Berkait pilpres, ke mana sikap politik PPP diputuskan? Berkoalisi dengan PDIP sepertinya menjadi pilihan ideal. Koalisi dengan partai banteng adalah cara paling memungkinkan bagi PPP untuk meraih kemenangan pada pilpres. PDIP memiliki capres Jokowi, yang sejauh ini tingkat elektabilitasnya tertinggi di antara kandidat lain. Nama Jokowi jauh hari, tepatnya pada Mukernas II di Bandung, sudah disebut untuk direkomendasikan Partai Kakbah sebagai salah satu capres yang bisa diusung.

Koalisi dengan PDIP makin menunjukkan tanda kuat setelah salah satu tokoh PPP yakni mantan ketua umum Hamzah Haz menemui Megawati Soekarnoputri. Dalam pertemuan tersebut, Hamzah menyatakan keinginannya bekerja sama dengan PDIP. Ia juga mengingatkan bahwa PPP dan PDIP sudah pernah bekerja sama, terutama saat Hamzah Haz menjadi wapres mendampingi Megawati.

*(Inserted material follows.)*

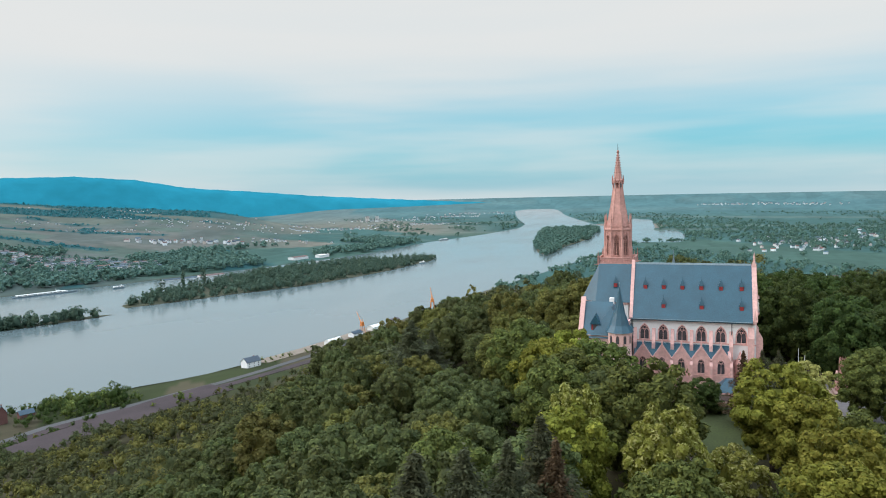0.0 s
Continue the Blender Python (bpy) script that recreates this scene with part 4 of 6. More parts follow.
def hip(x0, x1, y0, y1, z0, z1, inset, along="y", mat=None, name="roof"):
    bm = bmesh.new()
    c = [bm.verts.new(p) for p in ((x0, y0, z0), (x1, y0, z0), (x1, y1, z0), (x0, y1, z0))]
    if along == "y":
        a, b = bm.verts.new(((x0 + x1) / 2, y0 + inset, z1)), bm.verts.new(((x0 + x1) / 2, y1 - inset, z1))
        fs = ((c[0], c[1], a), (c[1], c[2], b, a), (c[2], c[3], b), (c[3], c[0], a, b), c[::-1])
    else:
        a, b = bm.verts.new((x0 + inset, (y0 + y1) / 2, z1)), bm.verts.new((x1 - inset, (y0 + y1) / 2, z1))
        fs = ((c[0], c[1], b, a), (c[1], c[2], b), (c[2], c[3], a, b), (c[3], c[0], a), c[::-1])
    for f in fs:
        bm.faces.new(f)
    bmesh.ops.recalc_face_normals(bm, faces=bm.faces)
    return part(name, bm, mat or SLATE, house)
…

Namun, menjatuhkan pilihan pada PDIP juga bukannya tanpa tantangan. Salah satunya adalah bagaimana partai bisa meyakinkan internalnya bahwa pilihan berkoalisi dengan partai banteng adalah jalan yang paling memungkinkan untuk ditempuh. Sekaligus meyakinkan mitra koalisinya, terutama PDIP, bahwa PPP akan solid mendukung penuh Jokowi sebagai capres, bukan setengah hati. Hal itu mengingat sejauh ini masih terlihat sebagian internal menginginkan jalinan koalisi bukan dengan PDIP.